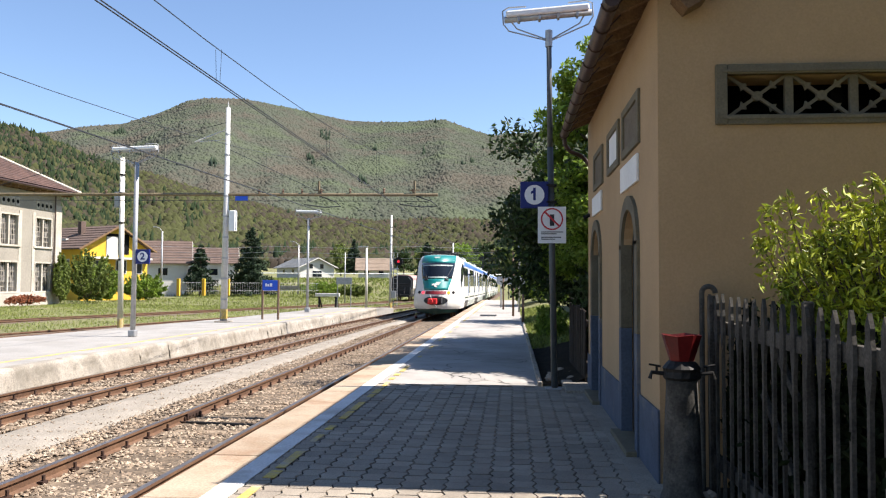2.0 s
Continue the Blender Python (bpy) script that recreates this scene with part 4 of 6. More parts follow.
def line_wire(name, label, line, zc, zs, support):
    """Contact wire and sagging carrier wire with droppers over one track."""
    t = thing(name, label, "overhead wire", group="overhead wires")
    spans = [(support - 46 + 46 * k, support + 46 * k) for k in range(4)]
    for a, b in spans:
        pts = []
        for i in range(15):
            u = i / 14
            y = a + (b - a) * u
            pts.append((line(y), y, zs - (zs - zc - 0.50) * 4 * u * (1 - u)))
        part("carrier_wire", tube(bmesh.new(), pts, 0.0085, 5), M_WIRE, t)
        for i in range(6):
            u = (i + 0.5) / 6
            y = a + (b - a) * u
            d = part("dropper", rods([((line(y) - 0.03, y, zc), (line(y) - 0.05, y, zs - (zs - zc - 0.50) * 4 * u * (1 - u)), 0.004), ((line(y) + 0.03, y, zc), (line(y) + 0.05, y, zs - (zs - zc - 0.50) * 4 * u * (1 - u)), 0.004)], 5), M_WIRE, t)
    a, b = spans[0][0], spans[-1][1]
    for o in (-0.03, 0.03):
        part("contact_wire", rod(bmesh.new(), (line(a) + o, a, zc), (line(b) + o, b, zc), 0.0095, n=6), M_WIRE, t)


line_wire("catenary", "dark twin contact wire under a sagging carrier wire", lambda y: -4.69 - 0.004 * y, 4.9, 6.75, 31.27)
line_wire("catenary", "dark contact wire over the second track", lambda y: -9.28 + 0.026 * (y - 14), 4.9, 6.75, 31.27)


# ---- far railway things ----
def plain_pole(name, label, at, height, r, material, category="post", arm=None):
    t = thing(name, label, category, at)
    part("pole", rod(bmesh.new(), (0, 0, 0), (0, 0, height), r, r * 0.75, n=10), material, t, "", True)
    if arm:
        part("arm", tube(bmesh.new(), [(0, 0, height), (arm * 0.4, 0, height + 0.45), (arm, 0, height + 0.6)], 0.05, 8), material, t)
        part("lamp_head", boxes((arm - 0.3, -0.12, height + 0.55, arm + 0.25, 0.12, height + 0.68), bevel=0.03), M_GALV, t)
    return t


p = plain_pole("lamp_post", "cream yard post with a small bracket lamp", (-11.4, 60.5, -0.45 + drop(60.5)), 5.0, 0.11, M_WPOST, "lamp post")
part("lamp_head", boxes((-0.7, -0.12, 4.95, 0.1, 0.12, 5.05), bevel=0.02), M_GALV, p)
sg = mast((-9.75, 62.1, -0.4 + drop(62.1)), 7.6, 0.12, "pale signal mast with a red colour light")
part("signal_head", rod(bmesh.new(), (0.65, -0.1, 3.85), (0.65, 0.12, 3.85), 0.34, n=20), M_IRON, sg, "round black signal backboard")
M_REDLIGHT = mat("red_signal_lens", (0.9, 0.03, 0.05), (0.8, 0.02, 0.04), 0.3, emit=0.4, bump=0)
part("signal_lens", rod(bmesh.new(), (0.65, -0.14, 3.85), (0.65, -0.105, 3.85), 0.10, n=16), M_REDLIGHT, sg, "lit red lens")
part("ladder", rods([((0.25, 0, 0.2), (0.25, 0, 4.5), 0.03), ((0.55, 0, 0.2), (0.55, 0, 4.5), 0.03)] + [((0.25, 0, 0.5 + 0.4 * k), (0.55, 0, 0.5 + 0.4 * k), 0.02) for k in range(10)], 6), M_GALV, sg)
part("cabinet", boxes((0.1, -0.4, 0.9, 0.5, -0.2, 1.5), bevel=0.03), M_GALV, sg)
part("bracket", boxes((0.0, -0.05, 3.2, 0.65, 0.05, 3.3)), M_GALV, sg)
sg2 = thing("railway_signal", "red colour light signal beside the far track", "signal", (-8.8, 150, -0.4 + drop(150)))
part("pole", rod(bmesh.new(), (0, 0, 0), (0, 0, 5.6), 0.12, n=8), M_GALV, sg2)
part("signal_head", rod(bmesh.new(), (0, -0.1, 5.4), (0, 0.1, 5.4), 0.42, n=16), M_IRON, sg2)
part("signal_lens", rod(bmesh.new(), (0, -0.14, 5.4), (0, -0.105, 5.4), 0.2, n=12), M_REDLIGHT, sg2)
for x, y, z, h in ((-9.0, 118, -0.8, 8.5),):
    t = mast((x, y, z), h, 0.16, "slim pale mast beside the far tracks")
fg = thing("lattice_gantry", "grey lattice portal over the tracks in the distance", "gantry", (0, 118, -0.85))
bm = bmesh.new()
for x in (-0.55, 0.25):
    for yy in (0, 0.6):
        rod(bm, (x, yy, 0), (x + 0.1 * (1 if x < 0 else -1), yy, 9.6), 0.07, n=6)
for k in range(12):
    z = 0.8 * k
    s = 1 if k % 2 else -1
    rod(bm, (-0.15 - 0.38 * s, 0, z), (-0.15 + 0.38 * s, 0, z + 0.8), 0.045, n=5)
part("lattice_leg", bm, M_WIRE, fg)
bm = bmesh.new()
rod(bm, (-9, 0, 6.2), (0.2, 0, 6.2), 0.07, n=6)
rod(bm, (-9, 0, 7.0), (0.2, 0, 7.0), 0.07, n=6)
for k in range(16):
    x = -9 + 0.575 * k
    rod(bm, (x, 0, 6.2 + 0.8 * (k % 2)), (x + 0.575, 0, 7.0 - 0.8 * (k % 2)), 0.04, n=5)
part("lattice_beam", bm, M_WIRE, fg)
for x in (-7.4, -6.2, -4.5, -3.0):
    part("hanger", rods([((x, 0, 6.2), (x, 0, 4.9), 0.05), ((x - 0.6, 0, 5.0), (x + 0.6, 0, 5.0), 0.03)], 6), M_WIRE, fg)
tagged(fg, group="far portals")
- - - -
• [INSTRUCTIONS TO FOLLOW]
Reproduce each line exactly as it appears, omitting the pictures.

• [EXERCISE RESULT]
2.0 s
Continue the Blender Python (bpy) script that recreates this scene with part 4 of 6. More parts follow.
def line_wire(name, label, line, zc, zs, support):
    """Contact wire and sagging carrier wire with droppers over one track."""
    t = thing(name, label, "overhead wire", group="overhead wires")
    spans = [(support - 46 + 46 * k, support + 46 * k) for k in range(4)]
    for a, b in spans:
        pts = []
        for i in range(15):
            u = i / 14
            y = a + (b - a) * u
            pts.append((line(y), y, zs - (zs - zc - 0.50) * 4 * u * (1 - u)))
        part("carrier_wire", tube(bmesh.new(), pts, 0.0085, 5), M_WIRE, t)
        for i in range(6):
            u = (i + 0.5) / 6
            y = a + (b - a) * u
            d = part("dropper", rods([((line(y) - 0.03, y, zc), (line(y) - 0.05, y, zs - (zs - zc - 0.50) * 4 * u * (1 - u)), 0.004), ((line(y) + 0.03, y, zc), (line(y) + 0.05, y, zs - (zs - zc - 0.50) * 4 * u * (1 - u)), 0.004)], 5), M_WIRE, t)
    a, b = spans[0][0], spans[-1][1]
    for o in (-0.03, 0.03):
        part("contact_wire", rod(bmesh.new(), (line(a) + o, a, zc), (line(b) + o, b, zc), 0.0095, n=6), M_WIRE, t)


line_wire("catenary", "dark twin contact wire under a sagging carrier wire", lambda y: -4.69 - 0.004 * y, 4.9, 6.75, 31.27)
line_wire("catenary", "dark contact wire over the second track", lambda y: -9.28 + 0.026 * (y - 14), 4.9, 6.75, 31.27)


# ---- far railway things ----
def plain_pole(name, label, at, height, r, material, category="post", arm=None):
    t = thing(name, label, category, at)
    part("pole", rod(bmesh.new(), (0, 0, 0), (0, 0, height), r, r * 0.75, n=10), material, t, "", True)
    if arm:
        part("arm", tube(bmesh.new(), [(0, 0, height), (arm * 0.4, 0, height + 0.45), (arm, 0, height + 0.6)], 0.05, 8), material, t)
        part("lamp_head", boxes((arm - 0.3, -0.12, height + 0.55, arm + 0.25, 0.12, height + 0.68), bevel=0.03), M_GALV, t)
    return t


p = plain_pole("lamp_post", "cream yard post with a small bracket lamp", (-11.4, 60.5, -0.45 + drop(60.5)), 5.0, 0.11, M_WPOST, "lamp post")
part("lamp_head", boxes((-0.7, -0.12, 4.95, 0.1, 0.12, 5.05), bevel=0.02), M_GALV, p)
sg = mast((-9.75, 62.1, -0.4 + drop(62.1)), 7.6, 0.12, "pale signal mast with a red colour light")
part("signal_head", rod(bmesh.new(), (0.65, -0.1, 3.85), (0.65, 0.12, 3.85), 0.34, n=20), M_IRON, sg, "round black signal backboard")
M_REDLIGHT = mat("red_signal_lens", (0.9, 0.03, 0.05), (0.8, 0.02, 0.04), 0.3, emit=0.4, bump=0)
part("signal_lens", rod(bmesh.new(), (0.65, -0.14, 3.85), (0.65, -0.105, 3.85), 0.10, n=16), M_REDLIGHT, sg, "lit red lens")
part("ladder", rods([((0.25, 0, 0.2), (0.25, 0, 4.5), 0.03), ((0.55, 0, 0.2), (0.55, 0, 4.5), 0.03)] + [((0.25, 0, 0.5 + 0.4 * k), (0.55, 0, 0.5 + 0.4 * k), 0.02) for k in range(10)], 6), M_GALV, sg)
part("cabinet", boxes((0.1, -0.4, 0.9, 0.5, -0.2, 1.5), bevel=0.03), M_GALV, sg)
part("bracket", boxes((0.0, -0.05, 3.2, 0.65, 0.05, 3.3)), M_GALV, sg)
sg2 = thing("railway_signal", "red colour light signal beside the far track", "signal", (-8.8, 150, -0.4 + drop(150)))
part("pole", rod(bmesh.new(), (0, 0, 0), (0, 0, 5.6), 0.12, n=8), M_GALV, sg2)
part("signal_head", rod(bmesh.new(), (0, -0.1, 5.4), (0, 0.1, 5.4), 0.42, n=16), M_IRON, sg2)
part("signal_lens", rod(bmesh.new(), (0, -0.14, 5.4), (0, -0.105, 5.4), 0.2, n=12), M_REDLIGHT, sg2)
for x, y, z, h in ((-9.0, 118, -0.8, 8.5),):
    t = mast((x, y, z), h, 0.16, "slim pale mast beside the far tracks")
fg = thing("lattice_gantry", "grey lattice portal over the tracks in the distance", "gantry", (0, 118, -0.85))
bm = bmesh.new()
for x in (-0.55, 0.25):
    for yy in (0, 0.6):
        rod(bm, (x, yy, 0), (x + 0.1 * (1 if x < 0 else -1), yy, 9.6), 0.07, n=6)
for k in range(12):
    z = 0.8 * k
    s = 1 if k % 2 else -1
    rod(bm, (-0.15 - 0.38 * s, 0, z), (-0.15 + 0.38 * s, 0, z + 0.8), 0.045, n=5)
part("lattice_leg", bm, M_WIRE, fg)
bm = bmesh.new()
rod(bm, (-9, 0, 6.2), (0.2, 0, 6.2), 0.07, n=6)
rod(bm, (-9, 0, 7.0), (0.2, 0, 7.0), 0.07, n=6)
for k in range(16):
    x = -9 + 0.575 * k
    rod(bm, (x, 0, 6.2 + 0.8 * (k % 2)), (x + 0.575, 0, 7.0 - 0.8 * (k % 2)), 0.04, n=5)
part("lattice_beam", bm, M_WIRE, fg)
for x in (-7.4, -6.2, -4.5, -3.0):
    part("hanger", rods([((x, 0, 6.2), (x, 0, 4.9), 0.05), ((x - 0.6, 0, 5.0), (x + 0.6, 0, 5.0), 0.03)], 6), M_WIRE, fg)
tagged(fg, group="far portals")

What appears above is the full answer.